The Curious Absence of Commerce: It is a rare day indeed that journalists will cover a topic that relates to the business or economic vitality of communities of color – almost as if it does not exist. This should not be so difficult in a metro area where minority-owned businesses contribute significantly to the area’s economy. In the most recent Survey of Business Owners, the Census Bureau tells us that in the Dallas/Ft. Worth metro area, there were 80,994 Black, 117,592 Hispanic and 52,456 Asian business owners with 2012 sales of $37 billion. In addition, the aggregate household income (or crude measure of buying power) for Black, Latino and Asian consumers totals to $63.3 billion – or 31 percent of the metro’s total buying power of $204 billion. Despite the large presence of minority-owned businesses and surveys that document the consumer behavior and buying power of multicultural consumers, business journalists seem to find it more rewarding to cover ethnic celebrations, food, and occasional problems at ethnic chambers of commerce. Clearly, there is significant room for improvement in the business section of news media.

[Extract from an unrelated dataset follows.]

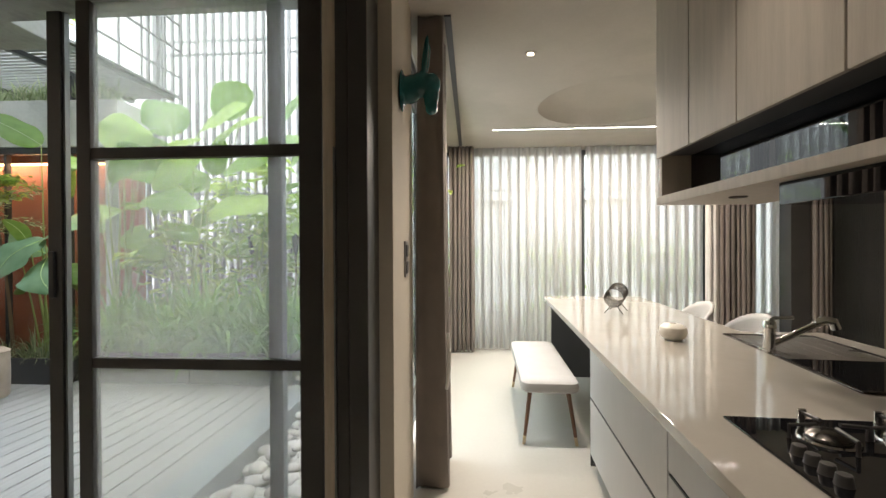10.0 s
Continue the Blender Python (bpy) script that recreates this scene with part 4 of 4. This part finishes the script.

Segregated media: The failure of mainstream media to address the information needs of diverse communities has fueled the growth of ethnic media, which often provides more relevant content to its audiences. However, this trend has further segregated our communities as mainstream journalists and media become increasingly comfortable with the notion that ethnic media are best suited to handle news about ethnic communities. Segregated media, unfortunately, further decreases the likelihood that community residents will become familiar with the lifestyles and achievements of other members of their communities, especially in areas like economics, civic and political participation, educational attainment, technology, scientific innovations, and religion.
Of course, the media industry is only one of many factors that contribute to the increasing segregation of our communities. Nonetheless, journalists and media executives need to be held accountable for the role that their media products play in creating and reinforcing the negative stereotypes and unbalanced portrayals of communities of color.
Hiring more Black and Latino journalists, while important, is not sufficient as long as the final word on news content remains in the hands of media executives who are indifferent to these blind spots. We will know when we have achieved some measure of success when mainstream media, in particular, begins to include more balanced news content about communities of color, expands the diversity of views by local opinion writers or experts, and utilizes more credible opinion polls of our communities.
By eliminating these blind spots, media executives will likely expand the diversity of ideas in news reports, include more balanced portrayals of communities of color, and perhaps become more relevant to their diverse news audiences.
Dr. Edward T. Rincón, Ph.D., is president of Dallas-based Rincón & Associates LLC and is a research psychologist.